Using phylogenetics to infer HIV-1 transmission direction between known transmission pairs

Abstract

Inferring the transmission direction between linked individuals living with HIV provides unparalleled power to understand the epidemiology that determines transmission. Phylogenetic ancestral-state reconstruction approaches infer the transmission direction by identifying the individual in whom the most recent common ancestor of the virus populations originated. While these methods vary in accuracy, it is unclear why. To evaluate the performance of phylogenetic ancestral-state reconstruction to determine the transmission direction of HIV-1 infection, we inferred the transmission direction for 112 transmission pairs where transmission direction and detailed additional information were available. We then fit a statistical model to evaluate the extent to which epidemiological, sampling, genetic, and phylogenetic factors influenced the outcome of the inference. Finally, we repeated the analysis under real-life conditions with only routinely available data. We found that whether ancestral-state reconstruction correctly infers the transmission direction depends principally on the phylogeny's topology. For example, under real-life conditions, the probability of identifying the correct transmission direction increases from 32%-when a monophyletic-monophyletic or paraphyletic-polyphyletic tree topology is observed and when the tip closest to the root does not agree with the state at the root-to 93% when a paraphyletic-monophyletic topology is observed and when the tip closest to the root agrees with the root state. Our results suggest that documenting larger differences in relative intrahost diversity increases our confidence in the transmission direction inference of linked pairs for population-level studies of HIV. These findings provide a practical starting point to determine our confidence in transmission direction inference from ancestral-state reconstruction.

Keywords: HIV-1 epidemiology; Lasso regression; ancestral-state reconstruction; phylogenetic tree topology; who acquires infection from whom.

Fig. 1.

Phylogenetic covariates.

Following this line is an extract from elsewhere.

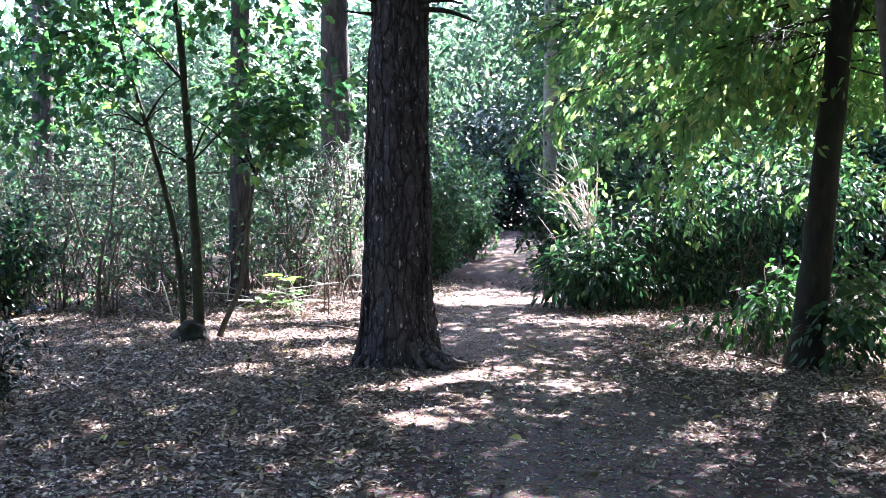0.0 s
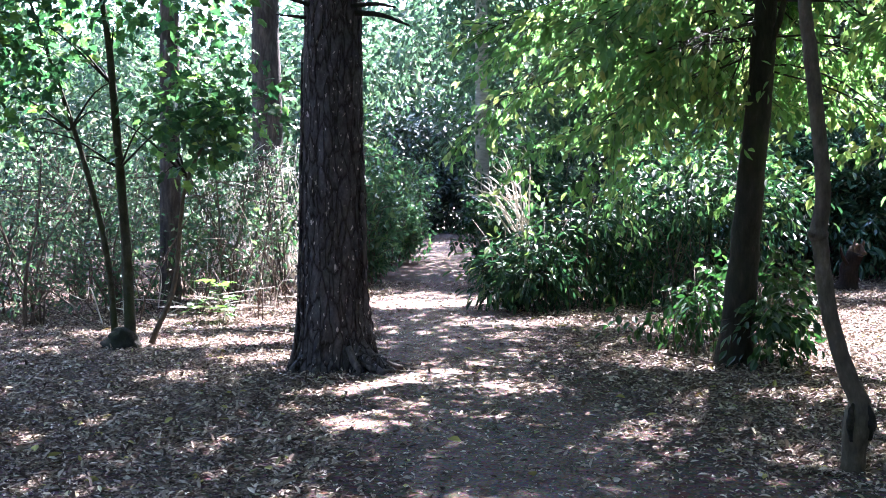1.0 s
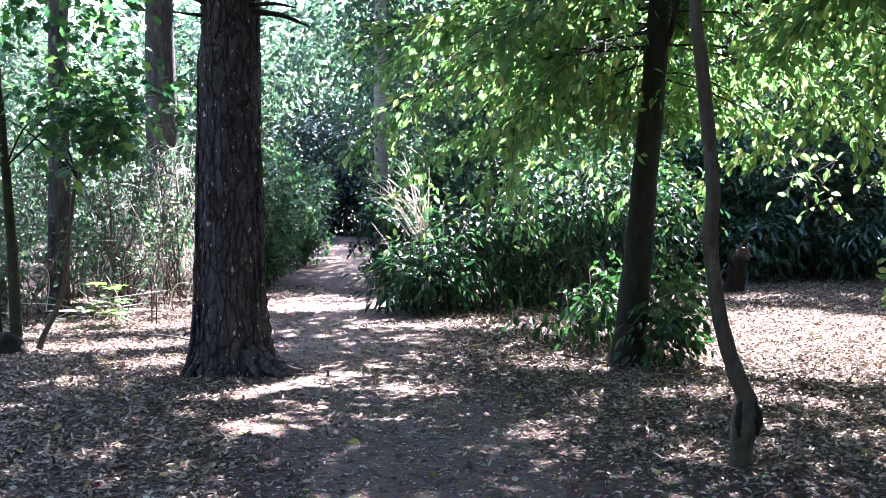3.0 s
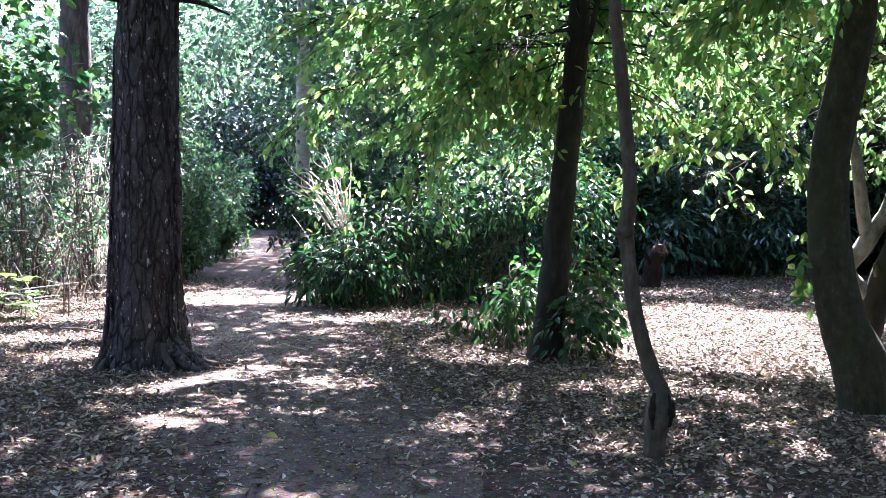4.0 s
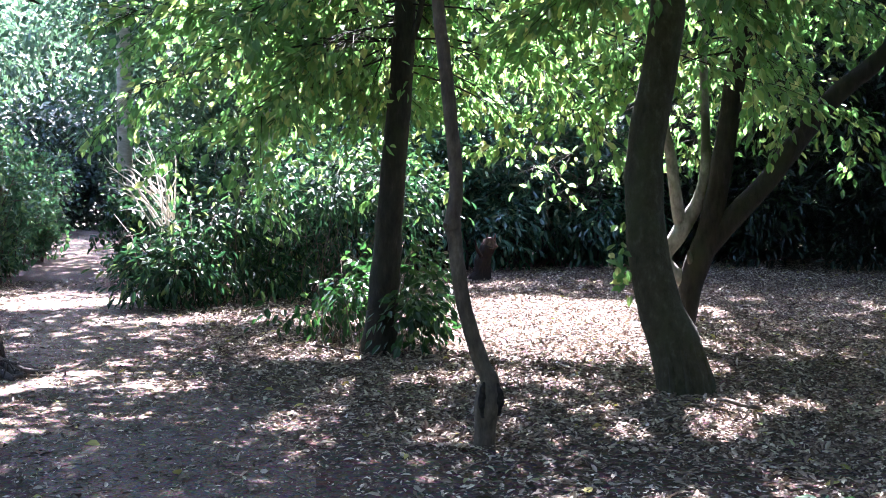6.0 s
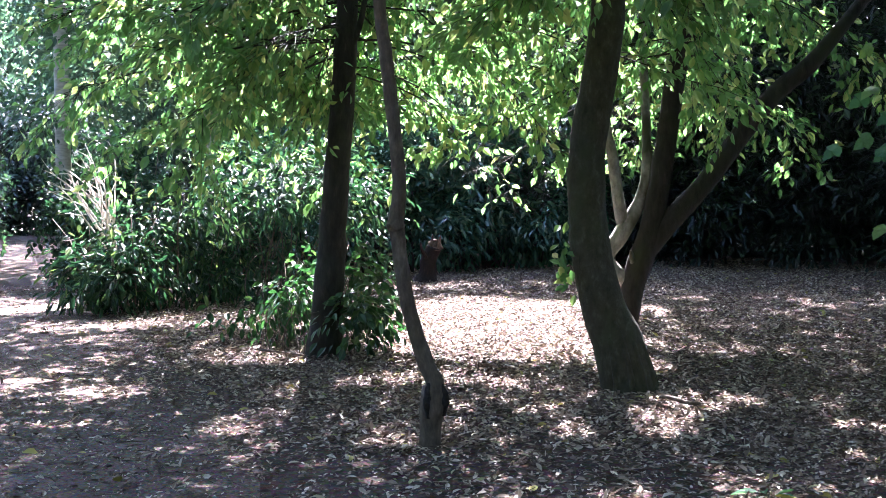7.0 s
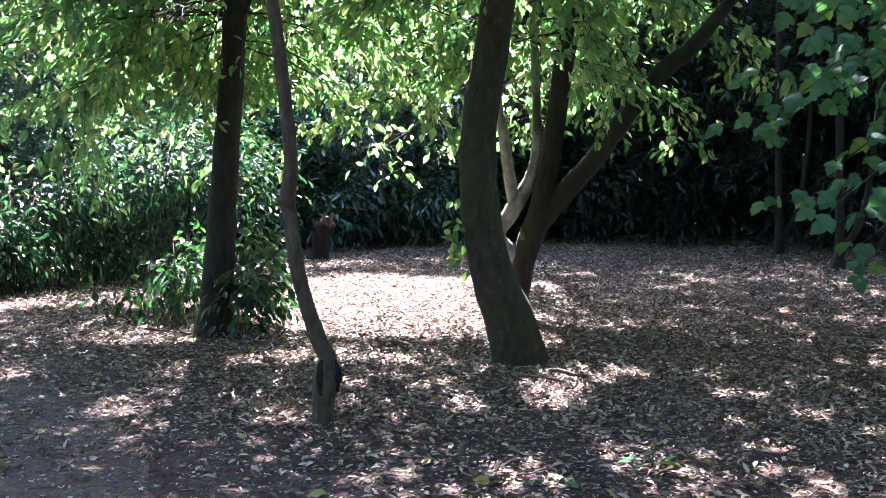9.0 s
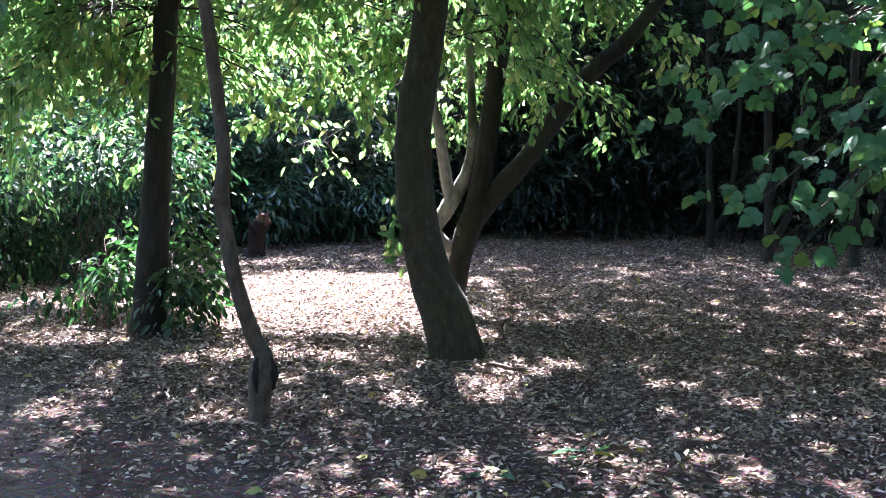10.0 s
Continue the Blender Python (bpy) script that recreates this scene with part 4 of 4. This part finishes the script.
# beech sprays
def sprays(parent, starts, seed):
    r = np.random.default_rng(seed)
    at, way = [], []
    for sx, sy, sz, dx, dy, dz, length in starts:
        p, d = np.array([sx, sy, sz]), unit(np.array([dx, dy, dz]))
        line = [p]
        for s in range(8):
            d = unit(d + r.normal(size=3) * 0.10 + np.array([0, 0, -0.06]))
            line.append(line[-1] + d * length / 8)
        stems = [tube_arrays(line, np.linspace(0.011, 0.003, 9), 5)]
        for k in range(2, 9):
            for side in range(4):
                e = unit(d + r.normal(size=3) * np.array([0.8, 0.8, 0.35]))
                q = [line[k], line[k] + e * 0.25 + np.array([0, 0, -0.01]), line[k] + e * 0.5 + np.array([0, 0, -0.07])]
                stems.append(tube_arrays(q, [0.004, 0.003, 0.0015], 3))
                for s in np.linspace(0.15, 1, 10):
                    pos = q[0] + (q[2] - q[0]) * s + r.normal(size=3) * 0.035
                    at.append(pos)
                    way.append(e + r.normal(size=3) * 0.6)
        mesh_object("branch", *joined(stems), DARK_BARK, parent, True)
    at, way = np.array(at), np.array(way)
    clear = at[:, 0] > 0.45 + 0.35 * value_noise(at, 9)
    at, way = at[clear], way[clear]
    shade = ~sunny(at[:, 0] - SUN.x / SUN.z * at[:, 2], at[:, 1] - SUN.y / SUN.z * at[:, 2], True) | (r.random(len(at)) < 0.15)
    at, way = at[shade], way[shade]
    LOW_FOLIAGE.append(at)
    n = len(at)
    leaves("spray_leaves", at, unit(way) - np.array([0, 0, 0.5]), np.array([0, -0.2, 1.0]) + r.normal(size=(n, 3)) * 0.6, 0.112 * (0.7 + 0.6 * r.random(n)), OVAL, BEECH, parent)


def fan(n, x, y, z0, z1, towards, spread, l0, l1):
    """Branch starts round a trunk, most of them reaching one way."""
    out = []
    for _ in range(n):
        a = radians(min(max(towards + r.normal() * spread, -215), 138))
        out.append((x, y, r.uniform(z0, z1), math.cos(a), math.sin(a), r.uniform(-0.2, 0.15), r.uniform(l0, l1)))
    return out


r = np.random.default_rng(17)
sprays(dark_tree, fan(58, 3.48, 9.1, 2.7, 4.6, 75, 65, 1.6, 4.0) + fan(5, 3.48, 9.1, 3.1, 4.4, -120, 50, 1.0, 2.0), 18)
sprays(bent, fan(20, 4.78, 6.64, 3.2, 4.6, 55, 60, 1.2, 2.8) + fan(7, 4.75, 6.62, 3.3, 4.4, -140, 50, 0.8, 1.5), 19)
sprays(fork, fan(24, 6.85, 8.25, 2.9, 4.6, 60, 60, 1.4, 3.2), 20)
hang_z, hang_a, hang_d = r.uniform(1.9, 3.7, 240), r.uniform(0, 2 * math.pi, 240), r.uniform(0.16, 0.5, 240)
hang_at = np.stack([3.42 + (hang_z - 1.78) * 0.088 + hang_d * np.cos(hang_a), 9.14 + hang_d * np.sin(hang_a), hang_z], -1)
hang_at = hang_at[value_noise(hang_at * 2.6, 14) > 0.5]
leaves("trunk_leaves", hang_at, r.normal(size=hang_at.shape) * 0.7 - np.array([0, 0, 0.7]), np.array([0, -0.3, 0.8]) + r.normal(size=hang_at.shape) * 0.6, 0.10 * (0.7 + 0.6 * r.random(len(hang_at))), OVAL, BEECH, dark_tree)
shoot_at = np.array([4.40, 6.70, 1.0]) + r.normal(size=(26, 3)) * np.array([0.05, 0.04, 0.12])
shoot = leaves("shoot", shoot_at, r.normal(size=(26, 3)) * 0.6 - np.array([0.2, 0, 0.9]), np.array([-0.4, -0.6, 0.6]) + r.normal(size=(26, 3)) * 0.3, 0.10, OVAL, BEECH, bent)

# ---- broad-leaved sycamore reaching in beside the clearing ----
near_syc = thing("sycamore_tree", (7.9, 2.6, 0), "sycamore with broad hanging leaves and thin branches", "tree")
limb("trunk", [(7.9, 2.6, -0.05, 0.16), (7.88, 2.62, 0.4, 0.12), (7.8, 2.7, 2.2, 0.10), (7.7, 2.8, 4.5, 0.07), (7.7, 2.8, 7.0, 0.03)], 16, SMOOTH_BARK, near_syc, 6, 0.1, 9, 5)
leaf_mesh = None
r = np.random.default_rng(41)
count = 0
extra_at, extra_way = [], []
for n in range(66):
    bearing, far = radians(r.uniform(46.8, 66)), r.uniform(6.6, 8.8)
    tip = np.array([math.sin(bearing) * far, math.cos(bearing) * far, 0])
    tip[2] = 1.15 + 0.45 * r.integers(0, 6) + 0.1 * r.normal() + max(0.0, (54 - math.degrees(bearing)) * 0.06)
    foot = np.array([7.75, 2.75, tip[2] + r.uniform(0.6, 1.2)])
    midp = foot * 0.4 + tip * 0.6 + np.array([0, 0, 0.38])
    line, rad = smooth_line([(*foot, 0.014), (*midp, 0.008), (*tip, 0.003)], 6)
    twig = mesh_object("branch", *tube_arrays(line, rad, 5), BROWN_TWIG, near_syc, True)
    for q in range(6, 13):
        for _ in range(3):
            d = np.array([r.normal() - 0.3, r.normal() + 0.1, -0.1])
            pos = line[q] + unit(d) * 0.13 + r.normal(size=3) * np.array([0.1, 0.1, 0.05])
            if count >= 300:
                extra_at.append(pos)
                extra_way.append(unit(d) + np.array([0, 0, -0.55]))
                continue
            along = Vector(unit(d)) + Vector((0, 0, -0.55))
            along.normalize()
            upv = Vector((r.normal() * 0.25 - 0.75, r.normal() * 0.25 - 0.6, 0.75))
            side = upv.cross(along).normalized()
            rot = Matrix((along, side, along.cross(side))).transposed().to_4x4()
            if leaf_mesh is None:
                v, sz, lp = leaf_arrays(np.zeros((1, 3)), np.array([[1.0, 0, 0]]), np.array([[0, 0, 1.0]]), 1.0, BROAD)
                ob = mesh_object("leaf", v, sz, lp, NEAR_SYC, twig)
                leaf_mesh = ob.data
            else:
                ob = new("leaf", leaf_mesh)
                ob.parent = twig
            ob.matrix_basis = Matrix.Translation(pos) @ rot @ Matrix.Scale(r.uniform(0.105, 0.16), 4)
            count += 1
extra_at, extra_way = np.array(extra_at), np.array(extra_way)
m = len(extra_at)
leaves("leaf_mass", extra_at, extra_way, np.array([-0.75, -0.6, 0.75]) + r.normal(size=(m, 3)) * 0.25, r.uniform(0.105, 0.16, m), BROAD, BROAD_LEAF, near_syc)

LOW_FOLIAGE.append(np.repeat(extra_at, 3, 0))
crown_over(high_trees)

# ---- slim stems and a stump in the shade ----
for n, (x, y) in enumerate([(13.83, 10.16), (15.49, 12.71), (14.02, 8.76)]):
    t = thing("slim_tree", (x, y, 0), "slim dark stem at the shaded edge of the clearing", "tree", "slim stems in the shade")
    limb("trunk", [(x, y, -0.05, 0.15), (x + 0.02, y, 0.3, 0.08), (x + 0.08, y + 0.1, 2.0, 0.065), (x - 0.1, y, 5.0, 0.06), (x, y, 7.0, 0.03)], 10, DARK_BARK, t, 4, 0.1, n, 4)
    limb("limb", [(x + 0.02, y, 0.25, 0.06), (x + 0.3, y - 0.2, 0.9, 0.05), (x + 0.45, y - 0.3, 2.5, 0.04), (x + 0.5, y - 0.3, 4.5, 0.02)], 8, DARK_BARK, t, 4)

stump = thing("tree_stump", (7.86, 16.47, 0), "broken rotting stump with an orange-brown top", "stump")
stump_stem = limb("trunk", [(7.80, 16.47, -0.05, 0.24), (7.84, 16.47, 0.12, 0.17), (7.88, 16.45, 0.40, 0.14), (7.95, 16.42, 0.62, 0.13)], 14, STUMP_BARK, stump, 5, 0.3, 3, 5)
limb("broken_top", [(7.95, 16.42, 0.58, 0.12), (7.97, 16.41, 0.66, 0.115), (7.99, 16.4, 0.74, 0.085), (8.0, 16.4, 0.76, 0.02)], 14, CUT_WOOD, stump_stem, 4, 0.8, 4, 12)
for x, y, h in [(7.88, 16.38, 0.86), (7.97, 16.33, 0.80), (8.05, 16.40, 0.84), (7.93, 16.48, 0.78)]:
    limb("splinter", [(x, y, 0.55, 0.035), (x + 0.01, y, 0.68, 0.03), (x + 0.02, y, h - 0.05, 0.018), (x + 0.02, y, h, 0.004)], 6, CUT_WOOD, stump_stem, 3, 0.5, x, 14)
limb("broken_limb", [(7.80, 16.40, 0.42, 0.035), (7.66, 16.3, 0.58, 0.028), (7.60, 16.25, 0.74, 0.012)], 7, STUMP_BARK, stump_stem, 3, 0.2, 2, 9)

# ---- seedlings, fallen sticks ----
def seedling(x, y, height, size, n, label, seed, outline=MAPLE, material=SEEDLING):
    r = np.random.default_rng(seed)
    t = thing("seedling", (x, y, 0), label, "plant")
    limb("stem", [(x, y, -0.01, 0.006), (x + 0.01, y, height * 0.6, 0.004), (x + 0.02, y, height, 0.003)], 5, BROWN_TWIG, t, 3)
    mesh = None
    for k in range(n):
        a = k * 2.4
        d = Vector((math.cos(a), math.sin(a), r.uniform(-0.25, 0.25))).normalized()
        side = Vector((r.normal() * 0.2, r.normal() * 0.2, 1)).cross(d).normalized()
        rot = Matrix((d, side, d.cross(side))).transposed().to_4x4()
        if mesh is None:
            v, sz, lp = leaf_arrays(np.zeros((1, 3)), np.array([[1.0, 0, 0]]), np.array([[0, 0, 1.0]]), 1.0, outline)
            ob = mesh_object("leaf", v, sz, lp, material, t)
            mesh = ob.data
        else:
            ob = new("leaf", mesh)
            ob.parent = t
            ob.matrix_parent_inverse = Matrix.Translation(-t.location)
        h = height * r.uniform(0.45, 1.0)
        ob.matrix_basis = Matrix.Translation((x + d.x * 0.05, y + d.y * 0.05, h)) @ rot @ Matrix.Scale(size * r.uniform(0.7, 1.2), 4)
    return t


seedling(-2.05, 13.3, 0.52, 0.22, 12, "bright yellow-green sycamore seedling in a sun patch", 1)
seedling(-1.95, 12.9, 0.25, 0.16, 9, "small green seedling in the leaf litter", 2)
seedling(-2.3, 13.0, 0.3, 0.16, 8, "small green seedling in the leaf litter", 3)
seedling(3.64, 3.72, 0.05, 0.13, 7, "flat rosette of grey-green leaves on the litter", 4, LONG, NEAR_SYC)
seedling(3.05, 3.75, 0.03, 0.09, 4, "tiny dark green seedling on the litter", 5, OVAL, NEAR_SYC)


def stick(points, label, material=SAPLING_BARK):
    t = limb("fallen_stick", points, 7, material, None, 5, 0.2, points[0][0], 9)
    return tagged(t, label, "stick", "fallen sticks")


stick([(4.78, 6.0, 0.02, 0.014), (4.75, 5.85, 0.05, 0.016), (4.80, 5.7, 0.03, 0.016), (4.95, 5.6, 0.02, 0.012)], "pale curved stick lying on the litter")
stick([(4.45, 5.95, 0.02, 0.010), (4.55, 5.75, 0.03, 0.010), (4.6, 5.6, 0.02, 0.006)], "thin pale stick lying on the litter")
stick([(-4.1, 13.0, 0.45, 0.012), (-3.75, 12.75, 0.26, 0.011), (-3.6, 12.6, 0.13, 0.010), (-3.3, 12.4, 0.03, 0.006)], "thin grey branch leaning out of the thicket", SAPLING_BARK)
stick([(2.75, 9.6, 0.05, 0.012), (3.05, 9.2, 0.03, 0.01), (3.3, 8.8, 0.02, 0.006)], "thin dead stick under the shrub", BROWN_TWIG)
stick([(-0.6, 11.0, 0.02, 0.008), (-1.2, 11.7, 0.05, 0.010), (-1.5, 11.9, 0.03, 0.008), (-1.9, 12.4, 0.02, 0.004)], "thin fallen branch in the leaf litter", BROWN_TWIG)


# ---- leaf litter ----
def litter(name, n, reach, size, label, on_path, outline, material, yellow=False, seed=1):
    r = np.random.default_rng(seed)
    x, y = r.uniform(-8, 18, n), r.uniform(1.2, 19, n)
    d = np.hypot(x, y)
    mid, half = way_at(y)
    off = np.abs(x - mid) / half
    bare = 0.75 * value_noise(np.stack([x * 0.5, y * 0.5], -1), 61) + 0.25 * value_noise(np.stack([x * 2, y * 2], -1), 62)
    trodden = ((x - 2.3) / 2.6) ** 2 + ((y - 3.2) / 2.7) ** 2 + (bare - 0.5) * 1.2 < 1
    soil = (off > 0.9 + bare * 0.5) | (r.random(n) < on_path)
    keep = soil & (~trodden | (r.random(n) < max(0.4, on_path))) & (r.random(n) < np.clip(reach / d, 0, 1) ** 1.3) & (d > 1.5)
    x, y = x[keep], y[keep]
    m = len(x)
    at = np.stack([x, y, hill(x, y) + 0.004 + r.random(m) * 0.018], -1)
    along = np.stack([r.normal(size=m), r.normal(size=m), r.normal(size=m) * 0.28], -1)
    up = np.array([0, 0, 1.0]) + r.normal(size=(m, 3)) * 0.38
    ob = leaves(name, at, along, up, size * (0.5 + 0.9 * r.random(m) ** 1.5), outline, material)
    return tagged(ob, label, "leaf litter", kind="stuff")


litter("leaf_litter", 400000, 8.5, 0.050, "carpet of dry curled grey-brown leaves", 0.16, CURLED, LITTER, seed=71)
litter("leaf_litter", 220000, 7.0, 0.056, "narrow dry brown leaves and shreds", 0.30, LONG, LITTER, seed=72)
litter("leaf_litter", 320000, 5.5, 0.030, "small crumbs of leaf and bark on bare earth", 0.9, RHOMB, LITTER, seed=73)
litter("fallen_leaves", 5000, 6.0, 0.075, "scattered freshly fallen yellow leaves", 0.3, OVAL, YELLOW, seed=74)


def needles(n, seed):
    """Fine twigs and needles strewn over the floor."""
    r = np.random.default_rng(seed)
    x, y = r.uniform(-5, 10, n), r.uniform(1.5, 12, n)
    keep = r.random(n) < np.clip(5 / np.hypot(x, y), 0, 1) ** 1.5
    parts = []
    for px, py in zip(x[keep], y[keep]):
        a, l = r.uniform(0, math.pi), r.uniform(0.02, 0.10)
        z = float(hill(np.array([px]), np.array([py]))[0]) + 0.012
        d = np.array([math.cos(a), math.sin(a), 0]) * l
        c = np.array([px, py, z])
        parts.append(tube_arrays([c - d, c + np.array([r.normal() * 0.01, r.normal() * 0.01, 0.006]), c + d], [0.0022, 0.0022, 0.0012], 3))
    ob = mesh_object("twig_litter", *joined(parts), BROWN_TWIG, None, True)
    return tagged(ob, "fine dry twigs strewn over the woodland floor", "twigs", kind="stuff")


needles(5200, 75)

Illustration of the different metrics that are used to define the covariates from the phylogenetic information class. The topology classes are PP, PM, and MM. The identity of the most basal tip is the individual with the tip that minimizes the number of internal nodes along the paths between the root and the tips (the alternative definition for inside the square corresponds to the agreement of the individual with the most basal tip with the individual with the higher probability at the root). The minimum root to tip distance is the shortest path from the root to the tips of an individual (calculated for each partner). Phylogenetic diversity indicates using the unique evolutionary history measure that is the sum of the branch lengths that are not shared across the subtree of an individual and that give rise to every single tip of the individual (calculated for each partner), as described in the documentation of the R package Caper (31). The shortest patristic distance is the shortest path connecting a tip from both individuals.

Fig. 2.

Ancestral-state reconstruction. The probability for each transmission pair, i, that the transmitting partner is correctly identified using ML ancestral-state reconstruction. Observations are colored by the topology class. Observations with p_i > 0.5, p_i > 0.6, and p_i > 0.95 indicate that the inferred transmission direction was consistent with the known transmission history for the binary model, the ordinal model with relaxed threshold, and the ordinal model with conservative threshold, respectively. For the ordinal models, the outcome can be equivocal (0.4 < p_i < 0.6 for the relaxed threshold, 0.05 < p_i < 0.95 for the conservative threshold). The outcome is inconsistent if not consistent or equivocal.

Fig. 3.

Model results. (A) AUC and 95% CIs of the models. The model name indicates the information’s class included in the model (i.e., epidemiological, genetic, sample, or phylogenetic). The size of each circle shows the number of covariates in the model after Lasso regression. The green color underscores the high-ranked models with equivalent discriminatory power. (B) The subset of covariates included in each model after Lasso regression colored by information class. The number of covariates in boxes from B corresponds to the size of the model in A. The green-colored boxes underscore high-ranked models with equivalent discriminatory power. The thick green box indicates the best-fit model. Gray-colored boxes emphasize models for which variable selection returned either a null model or a model without covariates from all the classes. (C and D) The same as in A and B but using only covariates that are routinely available and where the definition of the covariates did not consider the known direction of transmission. *Three covariates excluded in C and D.

Fig. 4.

The probability that the inferred transmission direction is correct. (A) One-way sensitivity analysis for the binary model (consistent or inconsistent) best-fit model P, where a single covariate is fixed and all other covariates are varied over their ranges as observed in the data. (B) Multiway analysis with the same model in A, but each covariate value combination is plotted separately. (C and D) The same as A and B, respectively, but corresponding to the ordinal (consistent, inconsistent, equivocal with relaxed threshold) best-fit model SP.